Camp Greystone also arranges fun bonding activities, such as tubing down the river or building teepees together. And, of course, they’ll have plenty of fun exploring the beautiful outdoors. Its around 4 hours away from Raleigh, NC.
5. Camp Tecumseh
Many parents worry about whether horseback riding camp is safe, especially if their child does not have prior riding experience. Well, set your fears aside—Camp Tecumseh puts extra attention to making sure your child has the proper gear, the right training, and close supervision by experienced trainers.
All children are provided with ASTM/SEI certified helmet that properly fits their head. There is a safety check before each ride. Instructors look at the horse and the tack and check if the rider is in the proper physical or mental condition to ride.
The summer camp also matches campers to the right training level and pairs them with the right horse — and for reference, they have over 60 horses in their stable. During the camp period, they are encouraged to build a bond with their horse by helping take care of it and spend a lot of time together.
The camp is certified by the Certified Horsemanship Association and the American Camping Association.
6. Stone Mountain Adventures
This Pennsylvania camp offers beginner, intermediate, and advanced riding programs. They have experienced instructors—all trained by respected equestrian professional Pam Hayes-Houldin.
The camp is held at Horsepower Farm, a 60-acre facility with formal riding rings, turnout paddocks, a cross country course, and several forest trails. These are all divided into different levels of difficulty. Each day, campers get a set of drills or activities that are safe for their skill level and prepare them to advance to more complex challenges.
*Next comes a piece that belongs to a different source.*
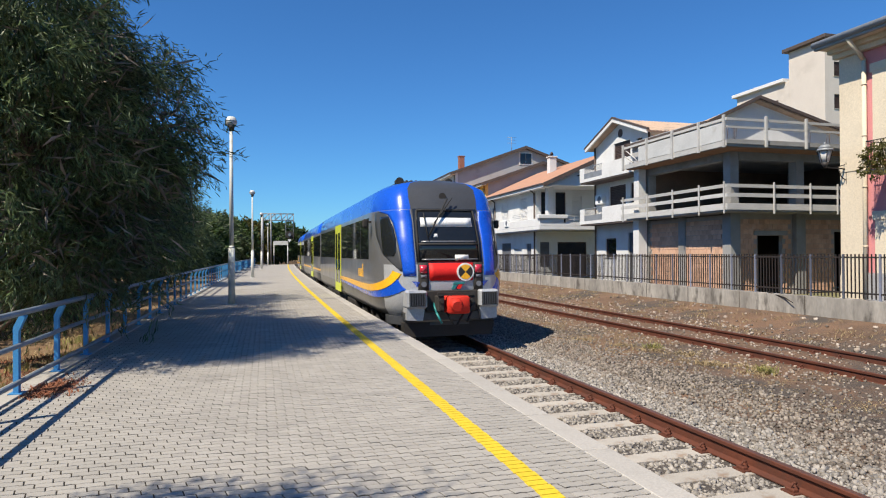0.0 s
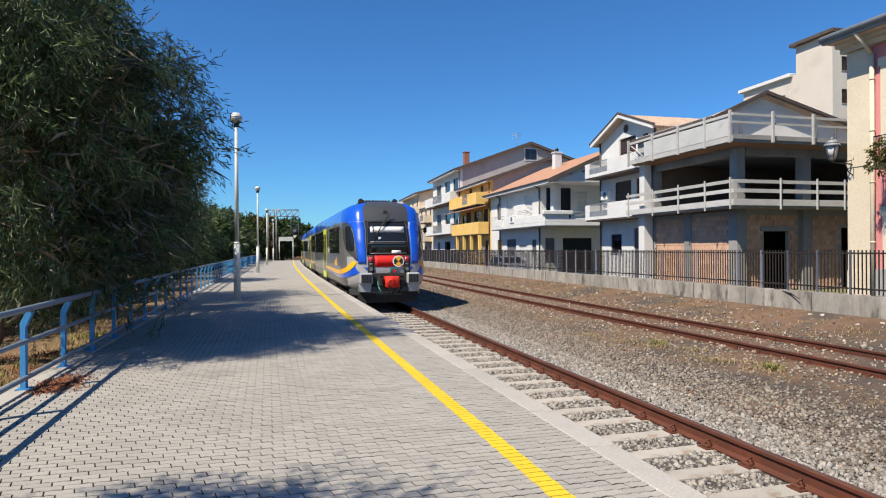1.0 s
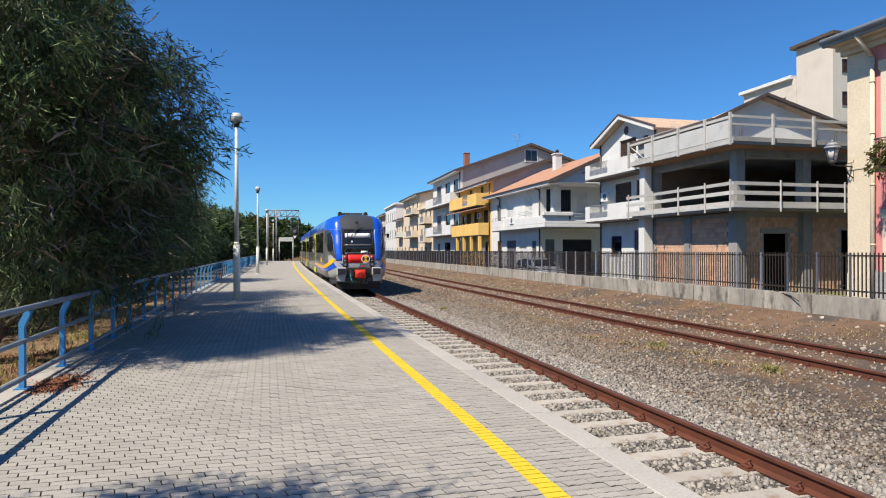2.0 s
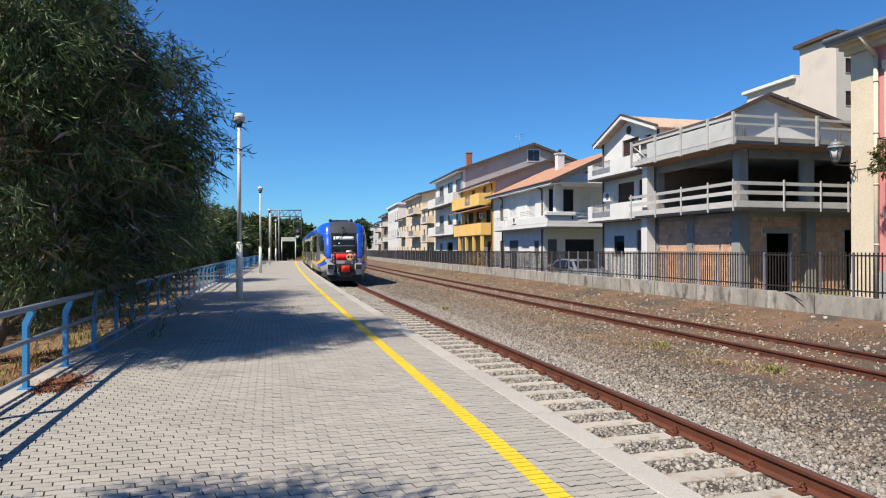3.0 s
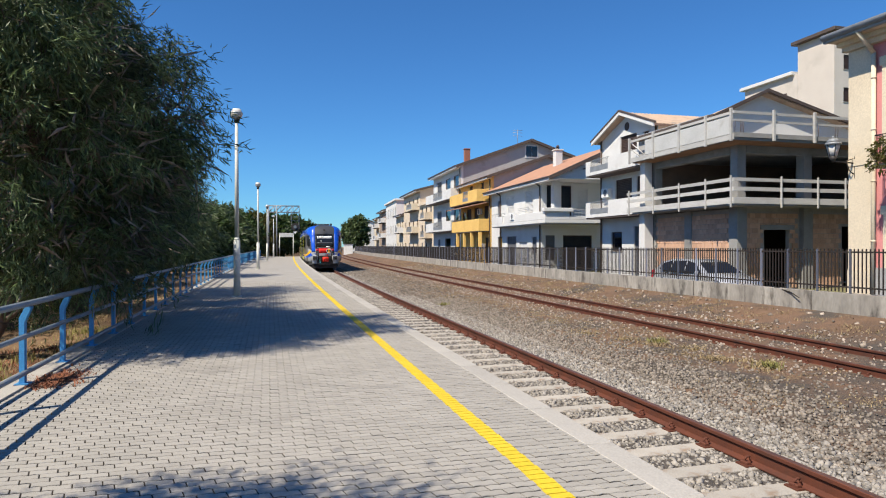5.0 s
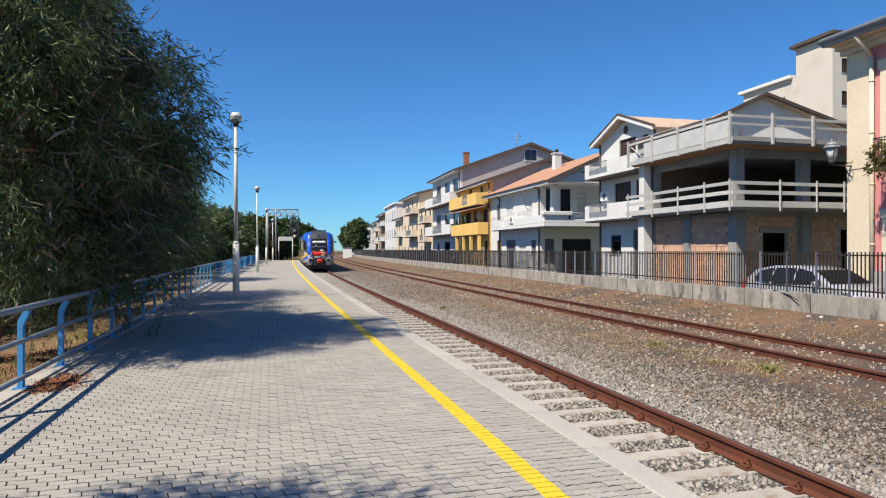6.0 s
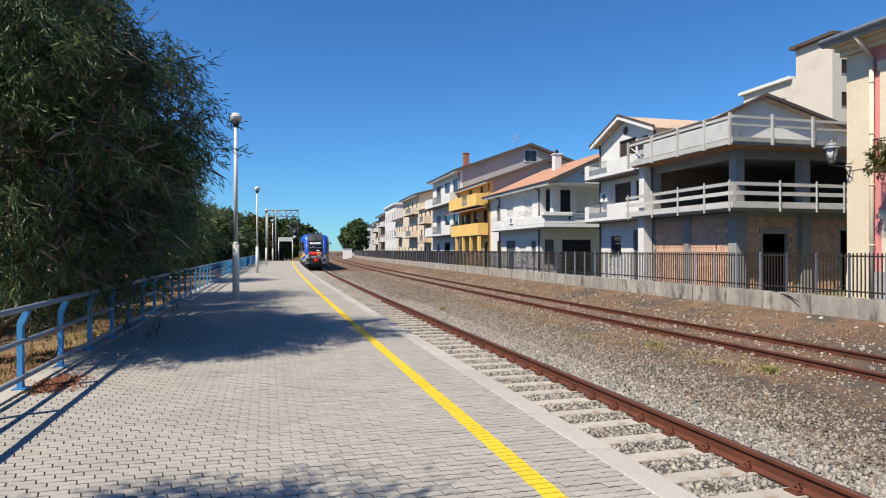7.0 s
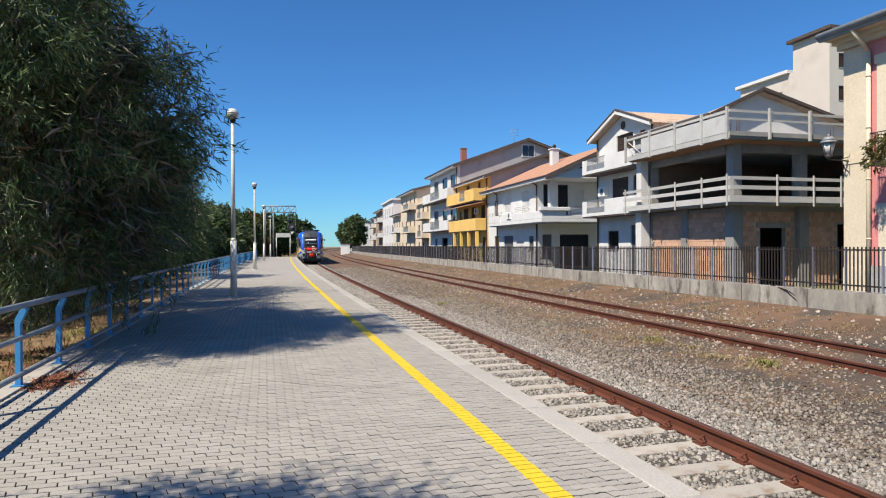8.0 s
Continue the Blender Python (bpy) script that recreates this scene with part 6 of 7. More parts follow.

But the most unique aspect of the Stone Mountain Adventures program is its therapeutic riding camp for people with disabilities. Pam Hayes-Houldin is a licensed equine therapist and wellness coach. Equine therapy uses horse riding to develop muscle strength and balance while providing a healing connection with the horse.
7. Camp Marshall
If you’re looking for a short summer equestrian camp, consider signing up at Camp Marshall In Massachusetts! The horse camp is only one week long and is open to kids ages 8 to 16 at any level of riding experience.
On the first day, campers are evaluated to find their skill level and then formed into groups. Each group gets a customized program, which includes daily riding lessons, games on horseback, and trails. They have over six different horse camps, including an overnight camp and day camps, for different ages and interests.
Campers are also taught how to groom and feed their horse and participate in barn chores. So even if it’s just one week long, Camp Marshall is packed with fun and opportunities to make friends. Whether your camper wants to focus on leadership or bring their own horse, the different programs offer a sense of flexibility.